Scripts that build animated scenes:

##########

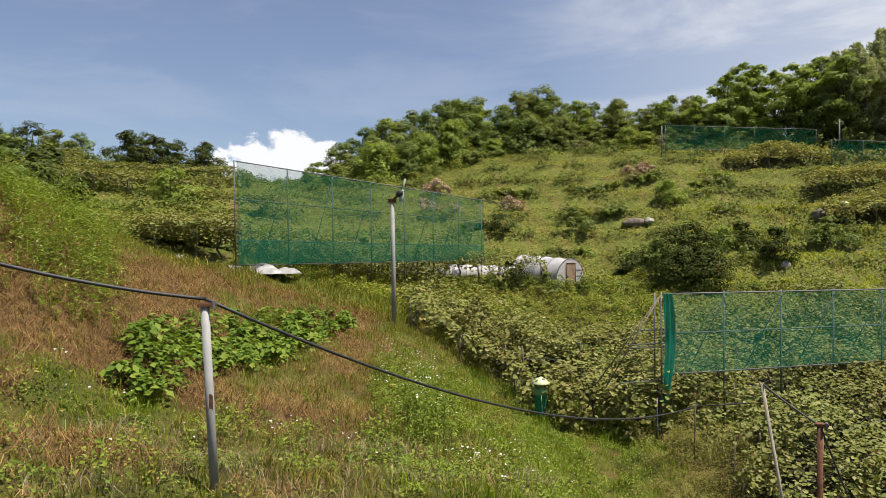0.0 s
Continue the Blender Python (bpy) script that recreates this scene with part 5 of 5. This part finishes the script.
utility_pole(50.0, 19.0, -0.85)
for b, d, top in ((37.1, 55.0, 3.7), (31.9, 71.5, 10.6), (19.0, 69.5, 11.0)):
    cable_post("steel_post", b, d, top, 0.06, M_galv, "thin grey steel post on the terraces", (0, 0), False)

# ================= plastic tunnel and loose things on the terrace =================


def film_tunnel(p0, p1, radius, height, label, door):
    """White film over pipe hoops, slightly sagging between them; with a framed door in one end where asked."""
    a, b = Vector((*p0, 0)), Vector((*p1, 0))
    u = (b - a).normalized()
    v = Vector((-u.y, u.x, 0))
    long = (b - a).length
    base = gz(*p1)
    ob = thing("film_tunnel", p1[0], p1[1], base, label, "greenhouse", "film tunnels")
    m = 17
    arch = [(-math.cos(math.pi * i / (m - 1)), math.sin(math.pi * i / (m - 1)) ** 0.8) for i in range(m)]
    hoops = max(3, int(long / 0.9))
    n = hoops * 4
    fall = 0.3 * (gz(*p0) - base) / long

    def at_arch(s, w, z, grow=0.0):
        return v * (w * (radius + grow)) - u * s + Vector((0, 0, z * (height + grow) + fall * s - 0.05))

    V = []
    for k in range(n + 1):
        sag = 0.05 * math.sin(math.pi * (k % 4) / 4)
        for i, (w, z) in enumerate(arch):
            V.append(tuple(at_arch(long * k / n, w, z, -sag + 0.015 * math.sin(i * 2.3 + k * 1.7))))
    F = [(k * m + i, k * m + i + 1, (k + 1) * m + i + 1, (k + 1) * m + i) for k in range(n) for i in range(m - 1)]
    part("film_cover", mesh_from("film_cover", V, F, M_film, True), ob, "creased white film")
    for k in range(hoops + 1):
        part("hoop", tube("hoop", [at_arch(long * k / hoops, w, z, 0.012) for w, z in arch], 0.018, M_galv, 6), ob, "thin steel hoop")
    for s, far in ((-0.01, False), (long + 0.01, True)):
        bm = bmesh.new()
        bm.faces.new([bm.verts.new(tuple(at_arch(s, w * 0.98, z * 0.98))) for w, z in (arch[::-1] if far else arch)])
        part("end_panel", bm_mesh("end_panel", bm, M_film), ob, "pale end sheet")
    if door:
        high, half = height * 0.82, 0.42
        for w in (-half, half):
            part("door_post", tube("door_post", [v * w + u * 0.05 + Vector((0, 0, -0.1)), v * w + u * 0.05 + Vector((0, 0, high))], 0.028, M_rust, 6), ob)
        part("door_lintel", tube("door_lintel", [v * -half + u * 0.05 + Vector((0, 0, high)), v * half + u * 0.05 + Vector((0, 0, high))], 0.028, M_rust, 6), ob)
        for z in (0.35, 0.75, 1.15):
            part("end_rail", tube("end_rail", [v * (half + 0.03) + u * 0.04 + Vector((0, 0, z)), v * (radius * 0.93) + u * 0.04 + Vector((0, 0, z))], 0.014, M_galv, 5), ob)
        bm = bmesh.new()
        bmesh.ops.create_cube(bm, size=1.0)
        for p in bm.verts:
            p.co = v * (p.co.x * 2 * half * 0.96) + u * (0.035 + 0.02 * p.co.y) + Vector((0, 0, high * (0.5 + 0.97 * p.co.z)))
        leaf = part("door", bm_mesh("door", bm, M_door), ob, "brown sheet door")
        part("handle", tube("handle", [v * 0.28 + u * 0.05 + Vector((0, 0, 0.85)), v * 0.28 + u * 0.09 + Vector((0, 0, 0.92)), v * 0.28 + u * 0.05 + Vector((0, 0, 1.0))], 0.012, M_galv, 6), leaf)
    return ob


film_tunnel((5.81, 45.84), (8.43, 42.2), 1.4, 1.95, "white film hoop house with a framed brown door", True)
film_tunnel(at(-5.0, 46.2), at(8.2, 45.4), 0.9, 0.85, "long low white film tunnel behind vine stems", False)


def sheet_heap(bearing, dist, sx, sy, sz, seed, label, turn=0):
    """Crumpled film lying in a heap."""
    x, y = at(bearing, dist)
    ob = thing("film_heap", x, y, gz(x, y), label, "plastic sheet", "", turn)
    n = 22
    i, j = np.meshgrid(np.linspace(-1, 1, n), np.linspace(-1, 1, n), indexing="ij")
    rr = np.clip(1 - (np.abs(i) ** 2.5 + np.abs(j) ** 2.5), 0, 1) ** 0.5
    z = sz * rr * (0.75 + 0.35 * waves(i * sx, j * sy, 0.8, seed) + 0.12 * waves(i * sx, j * sy, 0.3, seed + 2)) - 0.10
    V = np.stack([i * sx * (1 + 0.08 * waves(i * 3, j * 3, 2, seed + 1)), j * sy, z], -1).reshape(-1, 3)
    F = [(a * n + b, (a + 1) * n + b, (a + 1) * n + b + 1, a * n + b + 1) for a in range(n - 1) for b in range(n - 1)]
    part("sheet", mesh_from("sheet", V, F, M_sheet, True), ob)


sheet_heap(-16.6, 29.0, 1.9, 0.6, 0.36, 3, "crumpled white plastic sheet at the foot of a net", 12)
cable("support_wire", Vector((*NA_R, EYE + 2.35)), Vector((*at(5.7, 44.5), EYE + 2.15)), 0.0, 0.02, "thin pipe reaching past the tall net")
sheet_heap(-22.5, 27.0, 0.5, 0.4, 0.25, 4, "small heap of white plastic sheet")
sheet_heap(16.8, 43.5, 1.4, 0.35, 0.16, 5, "flat strip of white plastic sheet on bare earth")
sheet_heap(15.8, 42.6, 0.9, 0.3, 0.10, 7, "flat strip of white plastic sheet on bare earth")
sheet_heap(20.6, 42.5, 0.7, 0.35, 0.16, 6, "white plastic sheet under a tree")


def rock(bearing, dist, s, seed, label, mat=M_rock):
    x, y = at(bearing, dist)
    bm = bmesh.new()
    bmesh.ops.create_icosphere(bm, subdivisions=3, radius=1.0)
    noise.seed_set(seed)
    for v in bm.verts:
        k = 1 + 0.28 * noise.noise(v.co * 1.4 + Vector((seed, 0, 0))) + 0.08 * noise.noise(v.co * 4)
        v.co = Vector((v.co.x * s[0], v.co.y * s[1], v.co.z * s[2])) * k
    ob = new("rock", bm_mesh("rock", bm, mat, True))
    ob.matrix_basis = pose(x, y, gz(x, y) + s[2] * 0.55)
    return tagged(ob, label, "rock", "hillside rocks")


rock(17.9, 54.3, (0.42, 0.32, 0.26), 1, "pale weathered boulder on a terrace")
rock(16.7, 54.2, (0.9, 0.5, 0.42), 2, "brown boulder half hidden by shrubs", M_rockbrown)
rock(30.6, 55.5, (0.52, 0.4, 0.45), 3, "rounded dark grey boulder in grass", M_rockbrown)
rock(28.3, 47.0, (0.3, 0.22, 0.25), 4, "small pale stone in the grass", M_rock)
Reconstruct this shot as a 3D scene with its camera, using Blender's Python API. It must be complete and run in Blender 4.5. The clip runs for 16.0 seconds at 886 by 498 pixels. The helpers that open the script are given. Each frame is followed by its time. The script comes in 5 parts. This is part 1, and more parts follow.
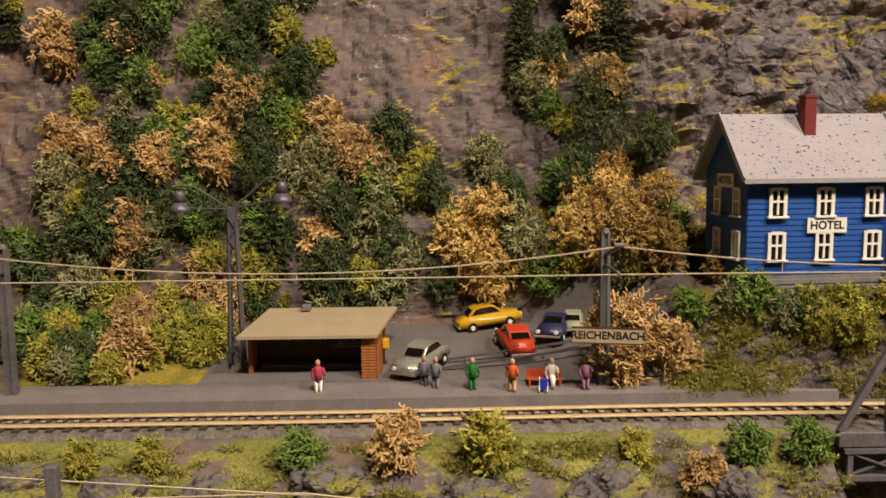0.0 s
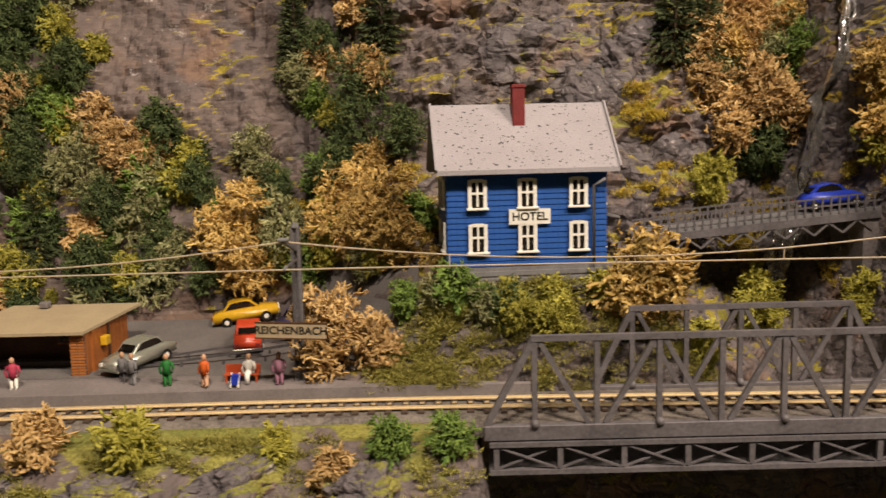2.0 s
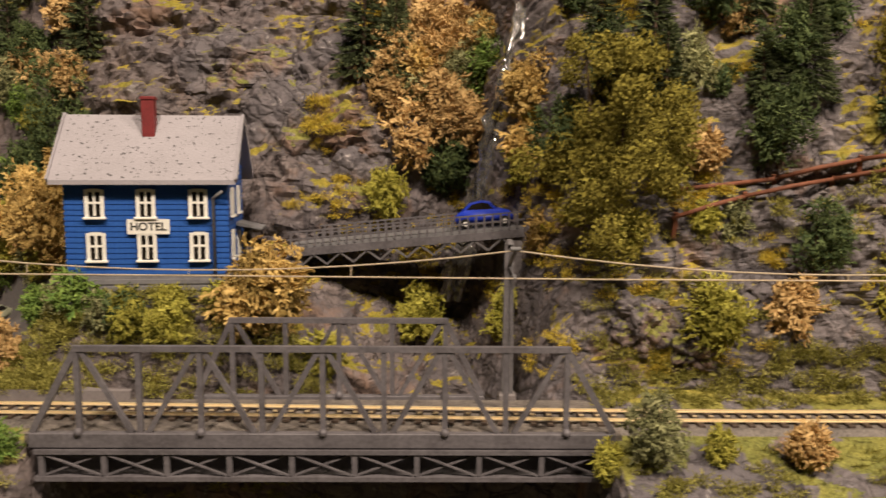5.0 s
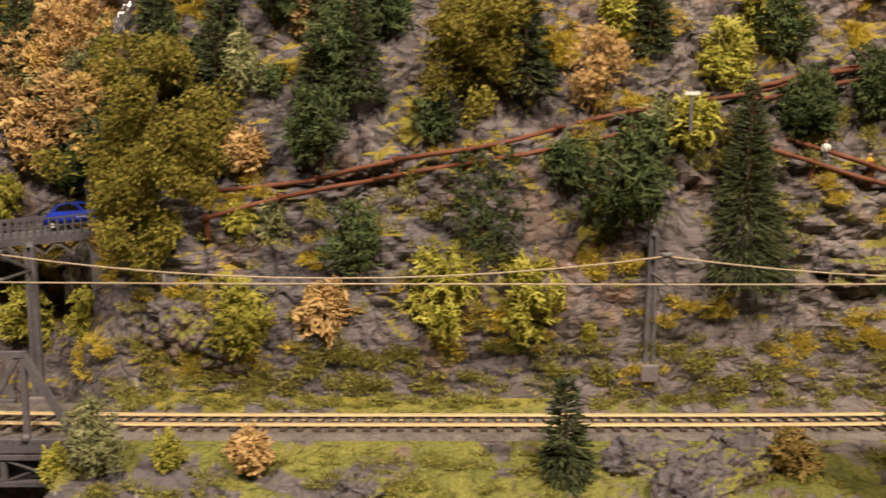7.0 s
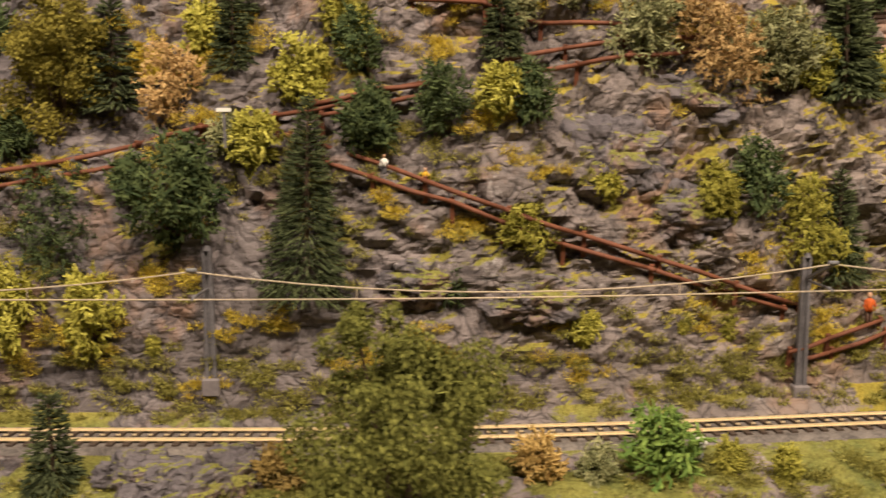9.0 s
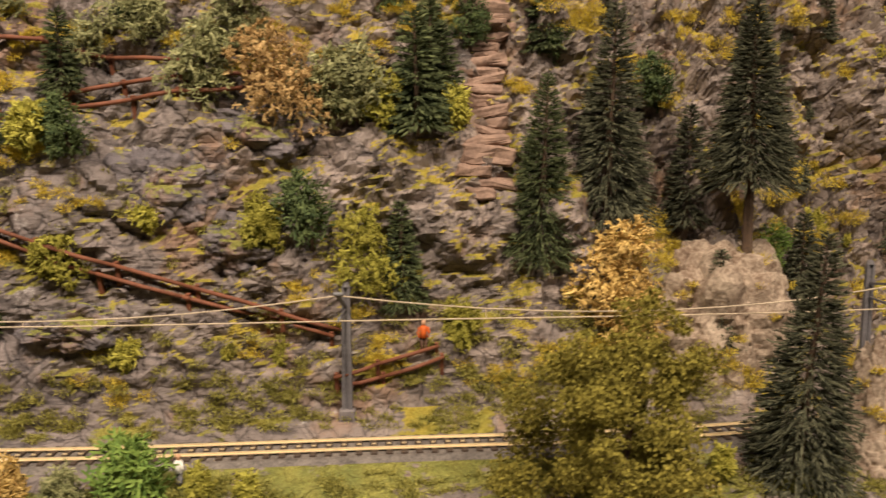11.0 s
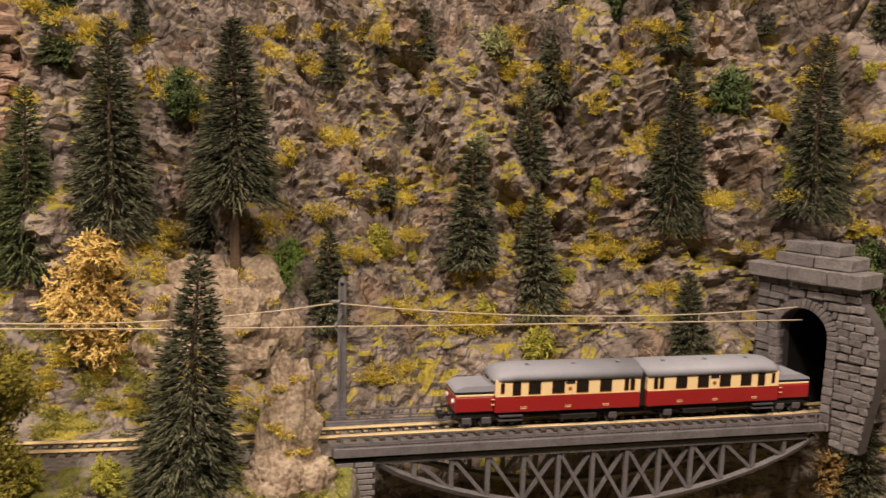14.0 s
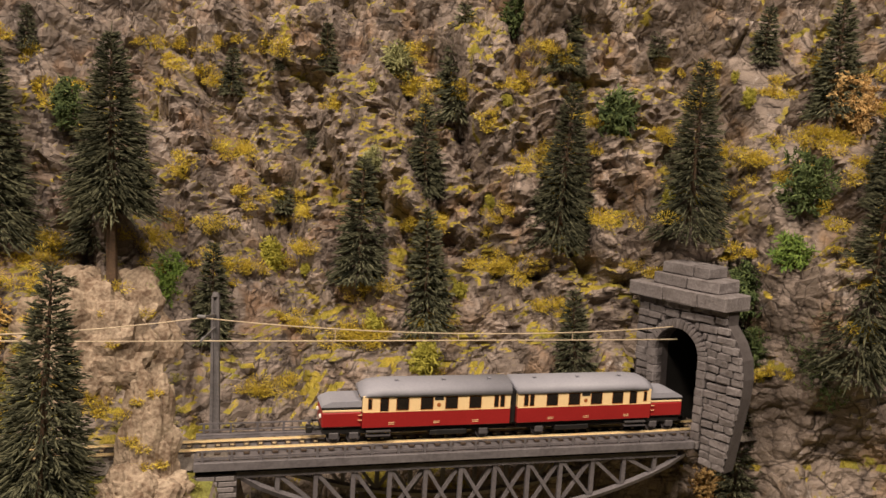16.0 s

##########

THE EXERCISE:
Leave out the pictures and give the listing above again exactly.

CORRECT OUTPUT:
0.0 s
Continue the Blender Python (bpy) script that recreates this scene with part 5 of 5. This part finishes the script.
utility_pole(50.0, 19.0, -0.85)
for b, d, top in ((37.1, 55.0, 3.7), (31.9, 71.5, 10.6), (19.0, 69.5, 11.0)):
    cable_post("steel_post", b, d, top, 0.06, M_galv, "thin grey steel post on the terraces", (0, 0), False)

# ================= plastic tunnel and loose things on the terrace =================


def film_tunnel(p0, p1, radius, height, label, door):
    """White film over pipe hoops, slightly sagging between them; with a framed door in one end where asked."""
    a, b = Vector((*p0, 0)), Vector((*p1, 0))
    u = (b - a).normalized()
    v = Vector((-u.y, u.x, 0))
    long = (b - a).length
    base = gz(*p1)
    ob = thing("film_tunnel", p1[0], p1[1], base, label, "greenhouse", "film tunnels")
    m = 17
    arch = [(-math.cos(math.pi * i / (m - 1)), math.sin(math.pi * i / (m - 1)) ** 0.8) for i in range(m)]
    hoops = max(3, int(long / 0.9))
    n = hoops * 4
    fall = 0.3 * (gz(*p0) - base) / long

    def at_arch(s, w, z, grow=0.0):
        return v * (w * (radius + grow)) - u * s + Vector((0, 0, z * (height + grow) + fall * s - 0.05))

    V = []
    for k in range(n + 1):
        sag = 0.05 * math.sin(math.pi * (k % 4) / 4)
        for i, (w, z) in enumerate(arch):
            V.append(tuple(at_arch(long * k / n, w, z, -sag + 0.015 * math.sin(i * 2.3 + k * 1.7))))
    F = [(k * m + i, k * m + i + 1, (k + 1) * m + i + 1, (k + 1) * m + i) for k in range(n) for i in range(m - 1)]
    part("film_cover", mesh_from("film_cover", V, F, M_film, True), ob, "creased white film")
    for k in range(hoops + 1):
        part("hoop", tube("hoop", [at_arch(long * k / hoops, w, z, 0.012) for w, z in arch], 0.018, M_galv, 6), ob, "thin steel hoop")
    for s, far in ((-0.01, False), (long + 0.01, True)):
        bm = bmesh.new()
        bm.faces.new([bm.verts.new(tuple(at_arch(s, w * 0.98, z * 0.98))) for w, z in (arch[::-1] if far else arch)])
        part("end_panel", bm_mesh("end_panel", bm, M_film), ob, "pale end sheet")
    if door:
        high, half = height * 0.82, 0.42
        for w in (-half, half):
            part("door_post", tube("door_post", [v * w + u * 0.05 + Vector((0, 0, -0.1)), v * w + u * 0.05 + Vector((0, 0, high))], 0.028, M_rust, 6), ob)
        part("door_lintel", tube("door_lintel", [v * -half + u * 0.05 + Vector((0, 0, high)), v * half + u * 0.05 + Vector((0, 0, high))], 0.028, M_rust, 6), ob)
        for z in (0.35, 0.75, 1.15):
            part("end_rail", tube("end_rail", [v * (half + 0.03) + u * 0.04 + Vector((0, 0, z)), v * (radius * 0.93) + u * 0.04 + Vector((0, 0, z))], 0.014, M_galv, 5), ob)
        bm = bmesh.new()
        bmesh.ops.create_cube(bm, size=1.0)
        for p in bm.verts:
            p.co = v * (p.co.x * 2 * half * 0.96) + u * (0.035 + 0.02 * p.co.y) + Vector((0, 0, high * (0.5 + 0.97 * p.co.z)))
        leaf = part("door", bm_mesh("door", bm, M_door), ob, "brown sheet door")
        part("handle", tube("handle", [v * 0.28 + u * 0.05 + Vector((0, 0, 0.85)), v * 0.28 + u * 0.09 + Vector((0, 0, 0.92)), v * 0.28 + u * 0.05 + Vector((0, 0, 1.0))], 0.012, M_galv, 6), leaf)
    return ob


film_tunnel((5.81, 45.84), (8.43, 42.2), 1.4, 1.95, "white film hoop house with a framed brown door", True)
film_tunnel(at(-5.0, 46.2), at(8.2, 45.4), 0.9, 0.85, "long low white film tunnel behind vine stems", False)


def sheet_heap(bearing, dist, sx, sy, sz, seed, label, turn=0):
    """Crumpled film lying in a heap."""
    x, y = at(bearing, dist)
    ob = thing("film_heap", x, y, gz(x, y), label, "plastic sheet", "", turn)
    n = 22
    i, j = np.meshgrid(np.linspace(-1, 1, n), np.linspace(-1, 1, n), indexing="ij")
    rr = np.clip(1 - (np.abs(i) ** 2.5 + np.abs(j) ** 2.5), 0, 1) ** 0.5
    z = sz * rr * (0.75 + 0.35 * waves(i * sx, j * sy, 0.8, seed) + 0.12 * waves(i * sx, j * sy, 0.3, seed + 2)) - 0.10
    V = np.stack([i * sx * (1 + 0.08 * waves(i * 3, j * 3, 2, seed + 1)), j * sy, z], -1).reshape(-1, 3)
    F = [(a * n + b, (a + 1) * n + b, (a + 1) * n + b + 1, a * n + b + 1) for a in range(n - 1) for b in range(n - 1)]
    part("sheet", mesh_from("sheet", V, F, M_sheet, True), ob)


sheet_heap(-16.6, 29.0, 1.9, 0.6, 0.36, 3, "crumpled white plastic sheet at the foot of a net", 12)
cable("support_wire", Vector((*NA_R, EYE + 2.35)), Vector((*at(5.7, 44.5), EYE + 2.15)), 0.0, 0.02, "thin pipe reaching past the tall net")
sheet_heap(-22.5, 27.0, 0.5, 0.4, 0.25, 4, "small heap of white plastic sheet")
sheet_heap(16.8, 43.5, 1.4, 0.35, 0.16, 5, "flat strip of white plastic sheet on bare earth")
sheet_heap(15.8, 42.6, 0.9, 0.3, 0.10, 7, "flat strip of white plastic sheet on bare earth")
sheet_heap(20.6, 42.5, 0.7, 0.35, 0.16, 6, "white plastic sheet under a tree")


def rock(bearing, dist, s, seed, label, mat=M_rock):
    x, y = at(bearing, dist)
    bm = bmesh.new()
    bmesh.ops.create_icosphere(bm, subdivisions=3, radius=1.0)
    noise.seed_set(seed)
    for v in bm.verts:
        k = 1 + 0.28 * noise.noise(v.co * 1.4 + Vector((seed, 0, 0))) + 0.08 * noise.noise(v.co * 4)
        v.co = Vector((v.co.x * s[0], v.co.y * s[1], v.co.z * s[2])) * k
    ob = new("rock", bm_mesh("rock", bm, mat, True))
    ob.matrix_basis = pose(x, y, gz(x, y) + s[2] * 0.55)
    return tagged(ob, label, "rock", "hillside rocks")


rock(17.9, 54.3, (0.42, 0.32, 0.26), 1, "pale weathered boulder on a terrace")
rock(16.7, 54.2, (0.9, 0.5, 0.42), 2, "brown boulder half hidden by shrubs", M_rockbrown)
rock(30.6, 55.5, (0.52, 0.4, 0.45), 3, "rounded dark grey boulder in grass", M_rockbrown)
rock(28.3, 47.0, (0.3, 0.22, 0.25), 4, "small pale stone in the grass", M_rock)
Reconstruct this shot as a 3D scene with its camera, using Blender's Python API. It must be complete and run in Blender 4.5. The clip runs for 16.0 seconds at 886 by 498 pixels. The helpers that open the script are given. Each frame is followed by its time. The script comes in 5 parts. This is part 1, and more parts follow.
0.0 s
2.0 s
5.0 s
7.0 s
9.0 s
11.0 s
14.0 s
16.0 s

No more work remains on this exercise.